13 Novembre, 2015 11:00 in punto

Sezione di Analisi

On the Dirichlet problem of mixed type for lower hybrid waves in axisymmetric cold plasmas

Dario D. Monticelli, Politecnico di Milano

Aula seminari III piano

In this talk we will describe some recent results concerning the Dirichlet problem for a class of second order differential equations of mixed elliptic-hyperbolic type on suitable bounded domains of R^2, which is used as a model to describe possible heating in axisymmetric cold plasmas subjected to high frequency electromagnetic waves near certain frequencies. The presence of hyperbolicity makes the problem overdetermined for classical solutions. We will show that the problem is well-posed for weak solutions belonging to a weighted version of the classical Sobolev space H^1_0, when the datum is chosen in a suitable weighted L^2 space.

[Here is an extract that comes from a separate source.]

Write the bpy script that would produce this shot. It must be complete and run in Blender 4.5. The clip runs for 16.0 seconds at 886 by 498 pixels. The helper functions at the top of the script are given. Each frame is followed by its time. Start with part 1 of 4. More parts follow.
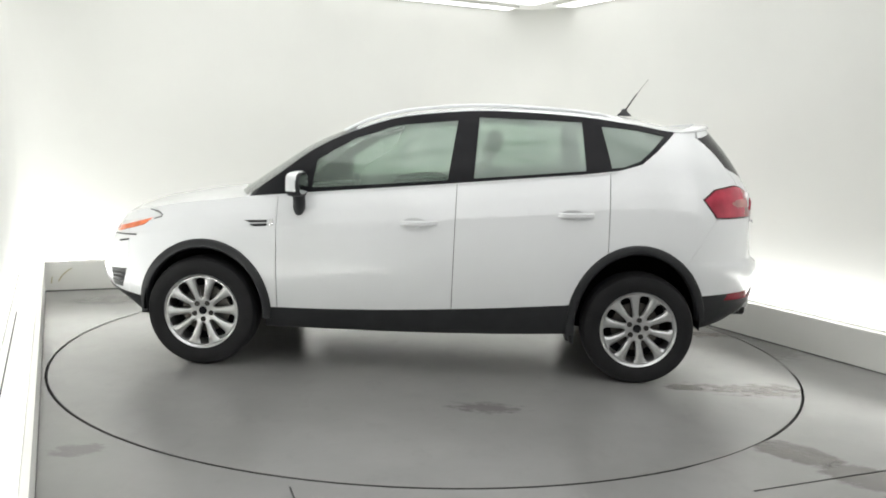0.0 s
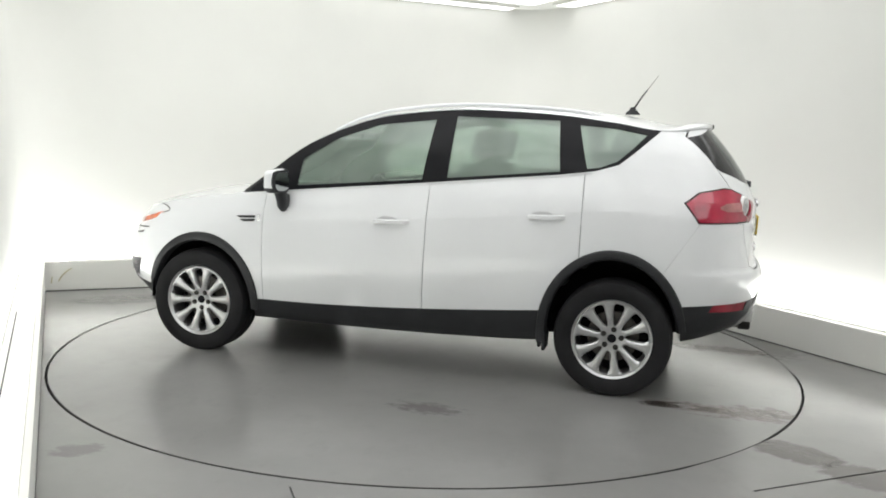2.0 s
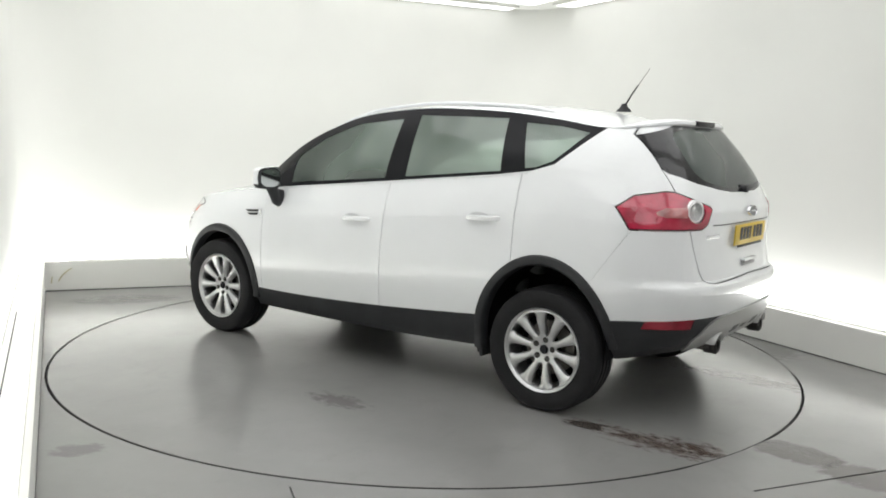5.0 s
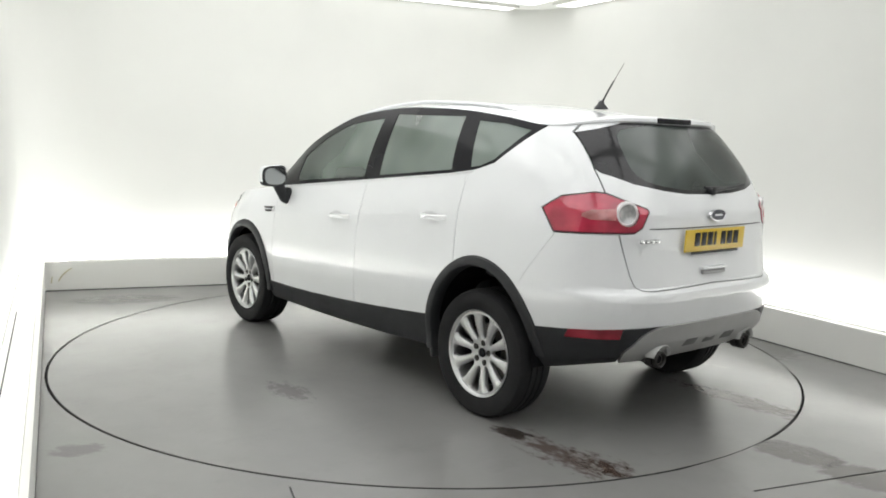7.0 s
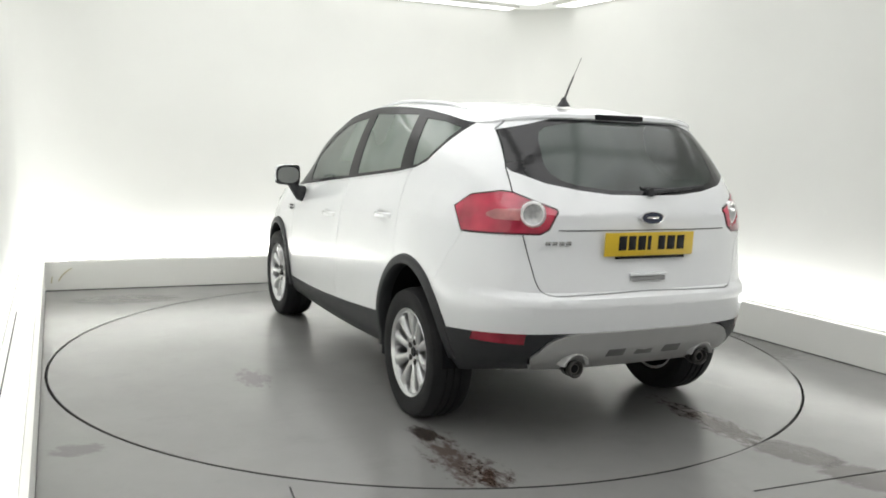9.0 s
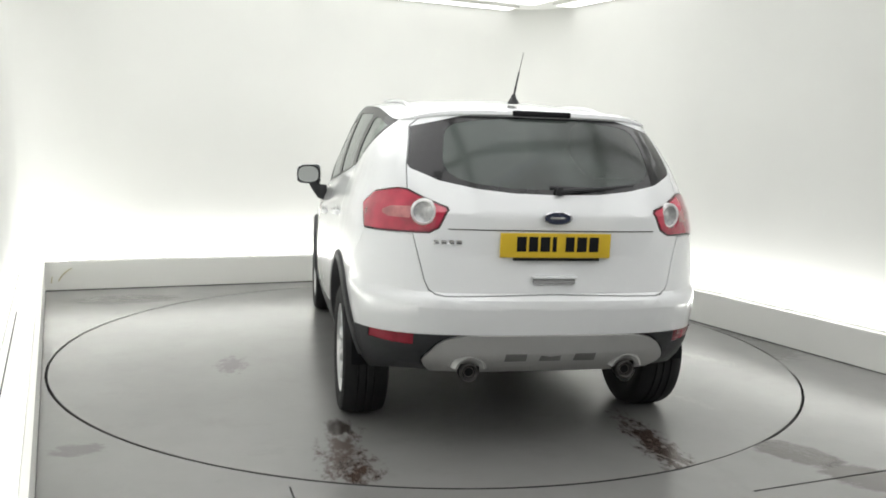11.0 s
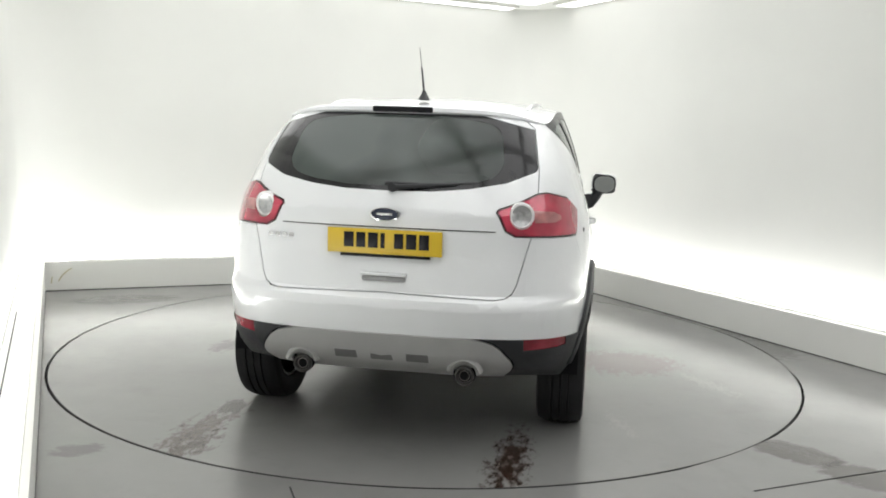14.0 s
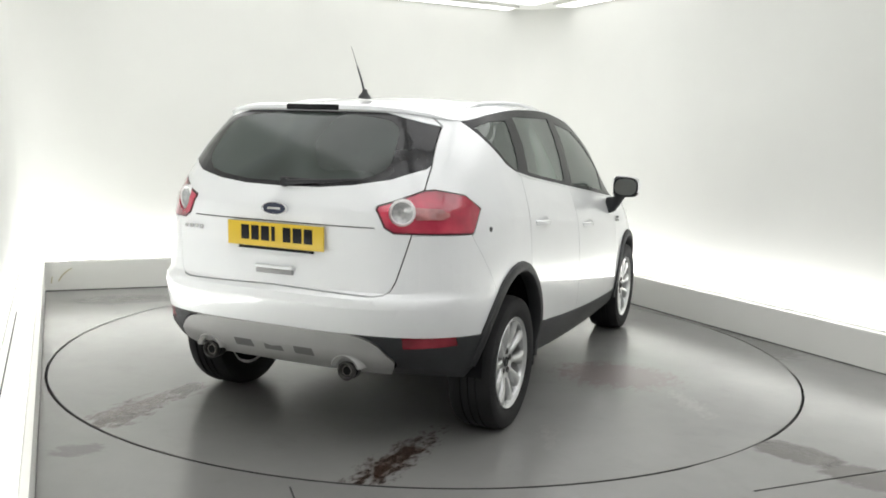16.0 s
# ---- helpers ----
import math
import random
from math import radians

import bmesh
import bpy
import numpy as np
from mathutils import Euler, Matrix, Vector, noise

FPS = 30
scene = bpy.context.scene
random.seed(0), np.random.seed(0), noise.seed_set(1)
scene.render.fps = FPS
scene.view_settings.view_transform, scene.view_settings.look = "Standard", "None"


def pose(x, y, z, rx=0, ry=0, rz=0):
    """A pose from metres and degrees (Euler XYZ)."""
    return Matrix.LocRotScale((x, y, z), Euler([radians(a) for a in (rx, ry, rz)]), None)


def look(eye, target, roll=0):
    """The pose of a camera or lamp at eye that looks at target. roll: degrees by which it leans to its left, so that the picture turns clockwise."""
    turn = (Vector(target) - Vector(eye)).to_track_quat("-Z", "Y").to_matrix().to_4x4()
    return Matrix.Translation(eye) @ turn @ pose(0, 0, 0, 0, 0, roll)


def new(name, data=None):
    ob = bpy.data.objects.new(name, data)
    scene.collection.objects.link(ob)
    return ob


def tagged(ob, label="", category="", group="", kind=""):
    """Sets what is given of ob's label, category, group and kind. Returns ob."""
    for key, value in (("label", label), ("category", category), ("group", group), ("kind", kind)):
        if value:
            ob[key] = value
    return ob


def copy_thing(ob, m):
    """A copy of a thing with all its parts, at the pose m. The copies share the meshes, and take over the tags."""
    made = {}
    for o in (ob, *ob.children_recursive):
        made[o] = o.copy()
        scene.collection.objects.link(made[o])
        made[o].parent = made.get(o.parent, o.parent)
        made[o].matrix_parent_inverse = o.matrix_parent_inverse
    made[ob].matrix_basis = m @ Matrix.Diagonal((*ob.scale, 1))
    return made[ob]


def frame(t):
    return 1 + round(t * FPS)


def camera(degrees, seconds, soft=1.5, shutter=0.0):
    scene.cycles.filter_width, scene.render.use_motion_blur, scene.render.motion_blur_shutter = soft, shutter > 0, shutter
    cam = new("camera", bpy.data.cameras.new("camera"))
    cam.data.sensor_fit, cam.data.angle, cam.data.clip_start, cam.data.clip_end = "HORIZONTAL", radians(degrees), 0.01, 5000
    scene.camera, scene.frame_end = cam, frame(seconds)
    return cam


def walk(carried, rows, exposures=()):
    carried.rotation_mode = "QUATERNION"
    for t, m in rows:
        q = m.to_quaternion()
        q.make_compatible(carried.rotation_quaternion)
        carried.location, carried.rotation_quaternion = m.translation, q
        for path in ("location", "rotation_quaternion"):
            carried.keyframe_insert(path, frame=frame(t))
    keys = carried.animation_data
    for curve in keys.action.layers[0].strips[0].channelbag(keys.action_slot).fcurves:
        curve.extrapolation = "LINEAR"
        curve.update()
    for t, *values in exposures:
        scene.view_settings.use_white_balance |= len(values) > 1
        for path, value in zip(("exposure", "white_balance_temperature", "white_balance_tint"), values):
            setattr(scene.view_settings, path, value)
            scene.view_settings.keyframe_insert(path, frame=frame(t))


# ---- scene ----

We will also provide a complete spectral theory for the Dirichlet problem in the setting of weighted Lebesgue and Sobolev spaces, with some applications to semilinear equations and to equations with lower order terms. Finally we will give a variational characterisation of weak solutions, which are shown to be saddle points of an associated strongly indefinite functional.

These results are joint work with D. Lupo (Politecnico di Milano) and K.R. Payne (Università degli Studi di Milano).